> [Exercise instructions]: Return every line below as is, leaving out the pictures.

-- BEGIN Data segment --

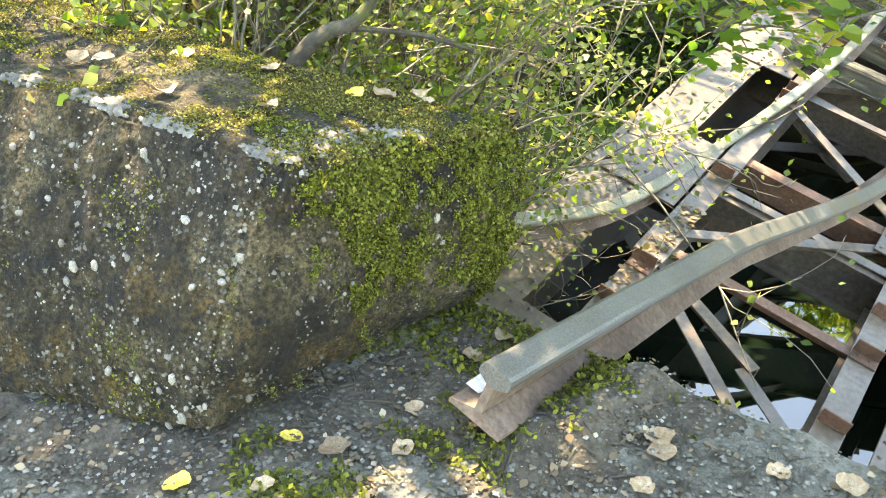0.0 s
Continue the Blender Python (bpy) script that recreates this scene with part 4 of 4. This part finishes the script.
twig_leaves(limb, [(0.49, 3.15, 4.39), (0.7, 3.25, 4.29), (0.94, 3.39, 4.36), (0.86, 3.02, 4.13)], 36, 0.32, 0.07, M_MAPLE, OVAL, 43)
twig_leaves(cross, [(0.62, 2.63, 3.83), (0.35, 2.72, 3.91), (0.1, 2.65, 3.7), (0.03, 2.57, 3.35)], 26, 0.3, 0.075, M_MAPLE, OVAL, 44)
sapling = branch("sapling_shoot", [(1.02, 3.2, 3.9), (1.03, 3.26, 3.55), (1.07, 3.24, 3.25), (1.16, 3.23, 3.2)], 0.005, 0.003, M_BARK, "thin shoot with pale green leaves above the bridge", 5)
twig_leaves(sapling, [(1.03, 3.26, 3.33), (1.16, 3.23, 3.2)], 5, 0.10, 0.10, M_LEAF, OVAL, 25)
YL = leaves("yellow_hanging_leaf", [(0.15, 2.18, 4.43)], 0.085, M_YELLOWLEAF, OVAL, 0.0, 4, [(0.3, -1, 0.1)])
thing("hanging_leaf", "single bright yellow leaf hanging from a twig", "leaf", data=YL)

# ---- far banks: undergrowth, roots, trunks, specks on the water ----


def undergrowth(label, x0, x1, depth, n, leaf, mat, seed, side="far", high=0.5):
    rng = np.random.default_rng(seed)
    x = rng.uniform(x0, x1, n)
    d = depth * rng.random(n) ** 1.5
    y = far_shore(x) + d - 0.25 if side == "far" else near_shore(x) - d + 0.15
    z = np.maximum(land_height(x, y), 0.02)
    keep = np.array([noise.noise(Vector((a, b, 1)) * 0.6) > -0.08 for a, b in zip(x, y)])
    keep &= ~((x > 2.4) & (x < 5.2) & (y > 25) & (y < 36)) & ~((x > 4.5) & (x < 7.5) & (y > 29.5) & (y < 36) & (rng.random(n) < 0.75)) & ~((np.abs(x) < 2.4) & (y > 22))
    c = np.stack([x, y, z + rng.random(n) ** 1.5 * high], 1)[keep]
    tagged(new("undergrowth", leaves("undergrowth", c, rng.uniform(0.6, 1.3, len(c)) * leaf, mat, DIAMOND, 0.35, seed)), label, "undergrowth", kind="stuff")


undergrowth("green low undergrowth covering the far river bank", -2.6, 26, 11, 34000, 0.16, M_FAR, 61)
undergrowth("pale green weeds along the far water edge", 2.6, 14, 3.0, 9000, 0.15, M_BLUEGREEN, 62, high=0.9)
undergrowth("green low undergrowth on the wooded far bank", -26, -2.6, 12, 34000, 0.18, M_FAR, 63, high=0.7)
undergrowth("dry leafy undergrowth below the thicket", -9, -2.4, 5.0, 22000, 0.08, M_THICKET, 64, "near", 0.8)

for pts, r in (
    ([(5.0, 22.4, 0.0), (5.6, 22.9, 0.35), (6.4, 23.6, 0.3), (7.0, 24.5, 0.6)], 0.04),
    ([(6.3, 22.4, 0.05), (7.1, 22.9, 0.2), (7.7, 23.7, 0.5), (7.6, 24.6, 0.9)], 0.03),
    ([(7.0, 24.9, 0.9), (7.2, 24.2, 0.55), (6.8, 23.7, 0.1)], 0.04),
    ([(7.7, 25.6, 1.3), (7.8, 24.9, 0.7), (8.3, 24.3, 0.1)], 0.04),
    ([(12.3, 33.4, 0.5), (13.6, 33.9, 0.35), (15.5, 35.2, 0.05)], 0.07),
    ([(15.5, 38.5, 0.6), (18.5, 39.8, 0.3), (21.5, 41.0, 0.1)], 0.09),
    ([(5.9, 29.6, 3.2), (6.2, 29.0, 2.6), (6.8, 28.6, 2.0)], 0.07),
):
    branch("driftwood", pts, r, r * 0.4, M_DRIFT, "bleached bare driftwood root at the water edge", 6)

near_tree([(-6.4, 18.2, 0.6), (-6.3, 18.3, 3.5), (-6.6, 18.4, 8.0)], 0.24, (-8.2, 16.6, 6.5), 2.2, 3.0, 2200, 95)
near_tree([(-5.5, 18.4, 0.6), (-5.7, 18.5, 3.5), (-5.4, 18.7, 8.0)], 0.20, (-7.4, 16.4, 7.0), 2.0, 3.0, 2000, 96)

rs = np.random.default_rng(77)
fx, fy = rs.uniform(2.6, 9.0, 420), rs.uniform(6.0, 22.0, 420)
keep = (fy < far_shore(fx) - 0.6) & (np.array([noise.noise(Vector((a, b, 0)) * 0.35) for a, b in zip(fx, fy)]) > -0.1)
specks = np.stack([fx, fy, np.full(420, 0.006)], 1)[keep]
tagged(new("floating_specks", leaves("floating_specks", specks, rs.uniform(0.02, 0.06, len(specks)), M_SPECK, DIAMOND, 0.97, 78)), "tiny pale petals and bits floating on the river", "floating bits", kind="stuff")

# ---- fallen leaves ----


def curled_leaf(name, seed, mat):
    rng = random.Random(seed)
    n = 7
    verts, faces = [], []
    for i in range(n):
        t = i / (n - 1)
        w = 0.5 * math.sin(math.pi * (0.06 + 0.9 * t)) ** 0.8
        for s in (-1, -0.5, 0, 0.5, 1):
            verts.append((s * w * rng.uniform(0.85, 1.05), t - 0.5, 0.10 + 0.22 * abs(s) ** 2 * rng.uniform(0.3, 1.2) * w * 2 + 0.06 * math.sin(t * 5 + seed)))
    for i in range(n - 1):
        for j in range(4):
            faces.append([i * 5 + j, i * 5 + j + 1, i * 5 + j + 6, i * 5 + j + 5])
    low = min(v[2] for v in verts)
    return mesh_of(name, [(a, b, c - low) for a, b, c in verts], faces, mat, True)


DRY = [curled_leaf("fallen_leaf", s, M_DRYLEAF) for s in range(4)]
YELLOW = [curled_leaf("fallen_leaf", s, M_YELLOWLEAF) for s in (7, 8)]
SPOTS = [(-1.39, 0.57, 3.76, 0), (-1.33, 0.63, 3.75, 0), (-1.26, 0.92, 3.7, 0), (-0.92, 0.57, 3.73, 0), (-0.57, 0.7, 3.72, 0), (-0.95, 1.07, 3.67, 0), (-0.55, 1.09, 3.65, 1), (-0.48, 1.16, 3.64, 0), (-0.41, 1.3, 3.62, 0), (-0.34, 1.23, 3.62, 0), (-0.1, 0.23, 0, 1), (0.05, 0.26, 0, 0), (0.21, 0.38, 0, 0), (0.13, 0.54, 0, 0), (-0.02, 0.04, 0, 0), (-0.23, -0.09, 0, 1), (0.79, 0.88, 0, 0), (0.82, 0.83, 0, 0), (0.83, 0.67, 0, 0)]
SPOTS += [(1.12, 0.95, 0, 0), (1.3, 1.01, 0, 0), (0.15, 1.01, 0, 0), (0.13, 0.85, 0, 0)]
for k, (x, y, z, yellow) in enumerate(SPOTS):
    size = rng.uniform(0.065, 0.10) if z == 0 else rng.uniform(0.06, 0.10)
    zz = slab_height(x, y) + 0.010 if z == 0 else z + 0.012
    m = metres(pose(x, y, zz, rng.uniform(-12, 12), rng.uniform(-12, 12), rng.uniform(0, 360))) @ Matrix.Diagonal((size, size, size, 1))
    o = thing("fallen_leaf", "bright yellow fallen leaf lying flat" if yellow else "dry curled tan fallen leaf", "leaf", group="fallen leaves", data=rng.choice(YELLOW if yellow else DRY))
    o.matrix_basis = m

-- END Data segment --

> [Solution for this problem]:
0.0 s
Continue the Blender Python (bpy) script that recreates this scene with part 4 of 4. This part finishes the script.
twig_leaves(limb, [(0.49, 3.15, 4.39), (0.7, 3.25, 4.29), (0.94, 3.39, 4.36), (0.86, 3.02, 4.13)], 36, 0.32, 0.07, M_MAPLE, OVAL, 43)
twig_leaves(cross, [(0.62, 2.63, 3.83), (0.35, 2.72, 3.91), (0.1, 2.65, 3.7), (0.03, 2.57, 3.35)], 26, 0.3, 0.075, M_MAPLE, OVAL, 44)
sapling = branch("sapling_shoot", [(1.02, 3.2, 3.9), (1.03, 3.26, 3.55), (1.07, 3.24, 3.25), (1.16, 3.23, 3.2)], 0.005, 0.003, M_BARK, "thin shoot with pale green leaves above the bridge", 5)
twig_leaves(sapling, [(1.03, 3.26, 3.33), (1.16, 3.23, 3.2)], 5, 0.10, 0.10, M_LEAF, OVAL, 25)
YL = leaves("yellow_hanging_leaf", [(0.15, 2.18, 4.43)], 0.085, M_YELLOWLEAF, OVAL, 0.0, 4, [(0.3, -1, 0.1)])
thing("hanging_leaf", "single bright yellow leaf hanging from a twig", "leaf", data=YL)

# ---- far banks: undergrowth, roots, trunks, specks on the water ----


def undergrowth(label, x0, x1, depth, n, leaf, mat, seed, side="far", high=0.5):
    rng = np.random.default_rng(seed)
    x = rng.uniform(x0, x1, n)
    d = depth * rng.random(n) ** 1.5
    y = far_shore(x) + d - 0.25 if side == "far" else near_shore(x) - d + 0.15
    z = np.maximum(land_height(x, y), 0.02)
    keep = np.array([noise.noise(Vector((a, b, 1)) * 0.6) > -0.08 for a, b in zip(x, y)])
    keep &= ~((x > 2.4) & (x < 5.2) & (y > 25) & (y < 36)) & ~((x > 4.5) & (x < 7.5) & (y > 29.5) & (y < 36) & (rng.random(n) < 0.75)) & ~((np.abs(x) < 2.4) & (y > 22))
    c = np.stack([x, y, z + rng.random(n) ** 1.5 * high], 1)[keep]
    tagged(new("undergrowth", leaves("undergrowth", c, rng.uniform(0.6, 1.3, len(c)) * leaf, mat, DIAMOND, 0.35, seed)), label, "undergrowth", kind="stuff")


undergrowth("green low undergrowth covering the far river bank", -2.6, 26, 11, 34000, 0.16, M_FAR, 61)
undergrowth("pale green weeds along the far water edge", 2.6, 14, 3.0, 9000, 0.15, M_BLUEGREEN, 62, high=0.9)
undergrowth("green low undergrowth on the wooded far bank", -26, -2.6, 12, 34000, 0.18, M_FAR, 63, high=0.7)
undergrowth("dry leafy undergrowth below the thicket", -9, -2.4, 5.0, 22000, 0.08, M_THICKET, 64, "near", 0.8)

for pts, r in (
    ([(5.0, 22.4, 0.0), (5.6, 22.9, 0.35), (6.4, 23.6, 0.3), (7.0, 24.5, 0.6)], 0.04),
    ([(6.3, 22.4, 0.05), (7.1, 22.9, 0.2), (7.7, 23.7, 0.5), (7.6, 24.6, 0.9)], 0.03),
    ([(7.0, 24.9, 0.9), (7.2, 24.2, 0.55), (6.8, 23.7, 0.1)], 0.04),
    ([(7.7, 25.6, 1.3), (7.8, 24.9, 0.7), (8.3, 24.3, 0.1)], 0.04),
    ([(12.3, 33.4, 0.5), (13.6, 33.9, 0.35), (15.5, 35.2, 0.05)], 0.07),
    ([(15.5, 38.5, 0.6), (18.5, 39.8, 0.3), (21.5, 41.0, 0.1)], 0.09),
    ([(5.9, 29.6, 3.2), (6.2, 29.0, 2.6), (6.8, 28.6, 2.0)], 0.07),
):
    branch("driftwood", pts, r, r * 0.4, M_DRIFT, "bleached bare driftwood root at the water edge", 6)

near_tree([(-6.4, 18.2, 0.6), (-6.3, 18.3, 3.5), (-6.6, 18.4, 8.0)], 0.24, (-8.2, 16.6, 6.5), 2.2, 3.0, 2200, 95)
near_tree([(-5.5, 18.4, 0.6), (-5.7, 18.5, 3.5), (-5.4, 18.7, 8.0)], 0.20, (-7.4, 16.4, 7.0), 2.0, 3.0, 2000, 96)

rs = np.random.default_rng(77)
fx, fy = rs.uniform(2.6, 9.0, 420), rs.uniform(6.0, 22.0, 420)
keep = (fy < far_shore(fx) - 0.6) & (np.array([noise.noise(Vector((a, b, 0)) * 0.35) for a, b in zip(fx, fy)]) > -0.1)
specks = np.stack([fx, fy, np.full(420, 0.006)], 1)[keep]
tagged(new("floating_specks", leaves("floating_specks", specks, rs.uniform(0.02, 0.06, len(specks)), M_SPECK, DIAMOND, 0.97, 78)), "tiny pale petals and bits floating on the river", "floating bits", kind="stuff")

# ---- fallen leaves ----


def curled_leaf(name, seed, mat):
    rng = random.Random(seed)
    n = 7
    verts, faces = [], []
    for i in range(n):
        t = i / (n - 1)
        w = 0.5 * math.sin(math.pi * (0.06 + 0.9 * t)) ** 0.8
        for s in (-1, -0.5, 0, 0.5, 1):
            verts.append((s * w * rng.uniform(0.85, 1.05), t - 0.5, 0.10 + 0.22 * abs(s) ** 2 * rng.uniform(0.3, 1.2) * w * 2 + 0.06 * math.sin(t * 5 + seed)))
    for i in range(n - 1):
        for j in range(4):
            faces.append([i * 5 + j, i * 5 + j + 1, i * 5 + j + 6, i * 5 + j + 5])
    low = min(v[2] for v in verts)
    return mesh_of(name, [(a, b, c - low) for a, b, c in verts], faces, mat, True)


DRY = [curled_leaf("fallen_leaf", s, M_DRYLEAF) for s in range(4)]
YELLOW = [curled_leaf("fallen_leaf", s, M_YELLOWLEAF) for s in (7, 8)]
SPOTS = [(-1.39, 0.57, 3.76, 0), (-1.33, 0.63, 3.75, 0), (-1.26, 0.92, 3.7, 0), (-0.92, 0.57, 3.73, 0), (-0.57, 0.7, 3.72, 0), (-0.95, 1.07, 3.67, 0), (-0.55, 1.09, 3.65, 1), (-0.48, 1.16, 3.64, 0), (-0.41, 1.3, 3.62, 0), (-0.34, 1.23, 3.62, 0), (-0.1, 0.23, 0, 1), (0.05, 0.26, 0, 0), (0.21, 0.38, 0, 0), (0.13, 0.54, 0, 0), (-0.02, 0.04, 0, 0), (-0.23, -0.09, 0, 1), (0.79, 0.88, 0, 0), (0.82, 0.83, 0, 0), (0.83, 0.67, 0, 0)]
SPOTS += [(1.12, 0.95, 0, 0), (1.3, 1.01, 0, 0), (0.15, 1.01, 0, 0), (0.13, 0.85, 0, 0)]
for k, (x, y, z, yellow) in enumerate(SPOTS):
    size = rng.uniform(0.065, 0.10) if z == 0 else rng.uniform(0.06, 0.10)
    zz = slab_height(x, y) + 0.010 if z == 0 else z + 0.012
    m = metres(pose(x, y, zz, rng.uniform(-12, 12), rng.uniform(-12, 12), rng.uniform(0, 360))) @ Matrix.Diagonal((size, size, size, 1))
    o = thing("fallen_leaf", "bright yellow fallen leaf lying flat" if yellow else "dry curled tan fallen leaf", "leaf", group="fallen leaves", data=rng.choice(YELLOW if yellow else DRY))
    o.matrix_basis = m